Berman was never charged with murdering anyone directly, but he was sentenced to seven years in Sing Sing for robbing a Wisconsin post office. When he was released in 1934, he attended a mobster summit with Meyer Lansky, Lucky Luciano and others who were happy that he hadn't squealed. They reportedly offered him $1 million for his loyalty, which he turned down for another request: permission "to run Minneapolis."
During World War II, wanting to help defend his fellow Jews, Berman tried to enlist but was rejected as a felon. Canada took him in, and Berman joined a reconnaissance outfit known as the 12th Manitoba Dragoons.
Berman married a German-American dancer named Gladys "Grace" Ewald after he returned to Minneapolis. Susan, their only child, was born in 1945 just as Humphrey became mayor.
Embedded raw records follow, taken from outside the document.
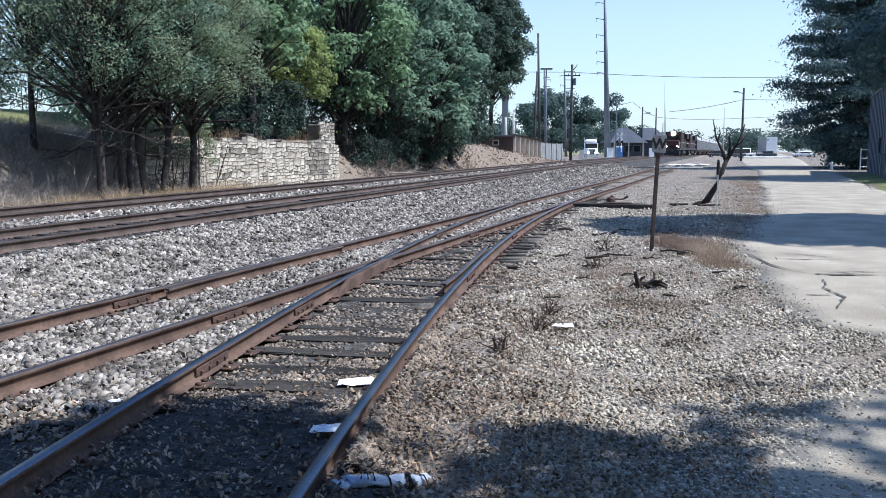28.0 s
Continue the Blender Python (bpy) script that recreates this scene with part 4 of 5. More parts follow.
blades("dry_weeds", [(_r.uniform(0.5, 1.2), _r.uniform(7.6, 10.5), 0.12, 30, 0.13) for i in range(9)], RED_WEED, "reddish dry weeds in the gravel", 57)
blades("dry_weeds", [((lambda q: (float(np.interp(q, ROAD_Y, ROAD_L)) - abs(_r.gauss(0, 0.8)), q))(_r.uniform(20, 60)) + (0.4, 60, 0.2)) for i in range(60)], DRY_GRASS, "sparse dry weeds beside the road", 58)
_g = []
for i in range(120):
    _y = 16 + 44 * _r.random() ** 1.3
    _g.append((float(np.interp(_y, ROAD_Y, ROAD_L)) - 0.1 - abs(_r.gauss(0, 0.55)), _y, _r.uniform(0.15, 0.4), 90, _r.uniform(0.06, 0.16)))
blades("dry_weeds", _g, RED_WEED, "low brown weeds along the road edge", 59)
_g = []
for i in range(130):
    _y = _r.uniform(20, 37)
    _h = 0.24 + 0.36 * _r.random() ** 2
    _g.append((float(main_x(_y)) - 6.7 - 1.5 * _r.random() ** 1.5, _y, _r.uniform(0.12, 0.3), 230, _h))
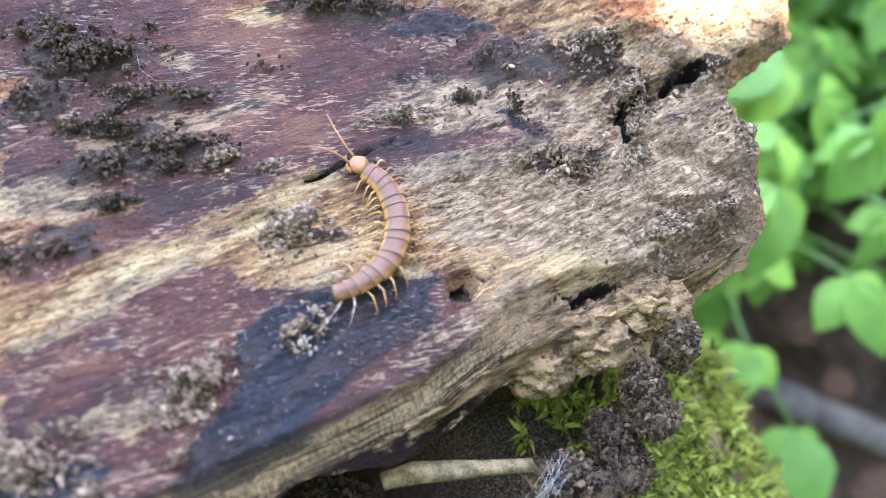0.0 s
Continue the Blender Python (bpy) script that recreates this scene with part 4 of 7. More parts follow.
patch("white", -36.7, 129.8, -30.7, 134, -17.2, 136.1, -5.9, 132.5, 15.3, 130.3, 5.3, 114.4, -3.7, 115.7, -14.4, 122.2, -18.1, 125.9, -28.9, 126.5)
patch("white", -46.9, 107.9, -43.4, 108.5, -42.8, 106, -45.5, 104.8)
patch("white", -54, 102.6, -51.5, 102.8, -50.1, 100.8, -52.8, 99.2, -54.4, 100.5)
patch("white", -48.4, 101, -45.1, 101.1, -43.5, 99.5, -46.4, 98.9, -48.4, 99.5)
patch("white", -60.2, 107.3, -58.5, 107.7, -59.2, 105.5, -60.8, 105.1)
patch("white", -55.8, 108.4, -53.6, 108.4, -53.6, 107, -55.4, 106.9)
# a torn spot where clean wood shows through the stain
for kind in ("ink", "film"):
    field.kinds[kind] = np.minimum(field.kinds[kind], -field.kinds["clean"])
field.kinds["pale"] = np.maximum(field.kinds["pale"], field.kinds["clean"])

front = np.interp(grid_u, FRONT_U, FRONT_V) + (0.0022 + 0.0026 * smooth(-0.108, -0.10, grid_u) * smooth(-0.026, -0.034, grid_u)) * (fractal(grid_u * 160, grid_u * 0 + 3, 5, 3) - 0.5)
end = np.interp(grid_v, END_V, END_U) + 0.0045 * (fractal(grid_v * 170, grid_v * 0 + 7, 9, 5) - 0.5)
inside = np.minimum(grid_v - front, end - grid_u)
hole = -field.kinds["gap"] / 1000


def pit(u, v, ru, rv, tilt=0.0):
    """A hole right through the slab, in millimetres; gives the depth of its edge outside."""
    c, s = math.cos(radians(tilt)), math.sin(radians(tilt))
    du, dv = grid_u * 1000 - u, grid_v * 1000 - v
    q = np.hypot((c * du + s * dv) / ru, (c * dv - s * du) / rv)
    q = q + 0.35 * (fractal(grid_u * 500, grid_v * 500, 31, 3) - 0.5)
    np.minimum(hole, (q - 1) * min(ru, rv) / 1000, out=hole)


pit(-43.2, 38.8, 2.1, 1.7, 5)
pit(45.1, 42.0, 1.5, 1.3, 10)
pit(-149.0, 87.3, 1.5, 1.3, 23)
pit(97.4, 61.0, 1.8, 1.3, 22)
pit(92.1, 59.9, 2.1, 1.1, -15)
slab_z = wood_height(grid_u, grid_v)
slab_z += 0.0022 * (fractal(grid_u * 28, grid_v * 90, 2, 5) - 0.5) + 0.0013 * (fractal(grid_u * 160, grid_v * 600, 4, 4) - 0.5)
slab_z += 0.0012 * (fractal(grid_u * 300, grid_v * 330, 6, 4) - 0.5) * (0.4 + 2.2 * smooth(0.045, 0.09, grid_u))
rim_width = np.interp(grid_u, (-0.2, -0.15, -0.13, -0.10, -0.09, -0.05, -0.027, -0.018, 0.0, 0.035, 0.05, 0.07), (0.002, 0.0025, 0.003, 0.003, 0.0012, 0.0012, 0.0015, 0.005, 0.0065, 0.0055, 0.009, 0.007))
rim_depth = np.interp(grid_u, (-0.2, -0.15, -0.13, -0.10, -0.09, -0.05, -0.027, -0.018, 0.0, 0.035, 0.05, 0.07), (0.004, 0.004, 0.005, 0.005, 0.0015, 0.0015, 0.003, 0.0055, 0.0064, 0.0062, 0.0075, 0.007))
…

So Berman and his family moved on to a fledgling cradle of sin and corruption, Las Vegas, where he purchased hotels with Bugsy Siegel, hung out with Howard Hughes, Jack Benny and Jimmy Durante and hired Elvis Presley and Liberace to perform at his daughter's birthday parties.
Unlike Siegel, Berman didn't die in a proverbial hail of bullets. He died of an apparent heart attack on the operating table in 1957 during a procedure to remove polyps, prompting one of the largest funerals ever in Las Vegas.
Susan was just 12. Her mother died a year later, from an overdose of barbiturates. Suspicions continue to swirl over how both died.
After tragedy followed her: Durst walked her down the aisle as a bride in 1984. Within two years, she would divorce her husband, who died on a heroin overdose in 1986.
When Durst's first wife, Kathleen, vanished in 1982, Berman often served as his spokesperson. When authorities reopened the case of Kathleen's disappearance, they wanted to talk with Berman.
She was shot before they could. She was 55. She had known little of her father's mob history, but dug into her family's shadowy roots in her 1981 memoir, whose title proved to be ironic: "Easy Street."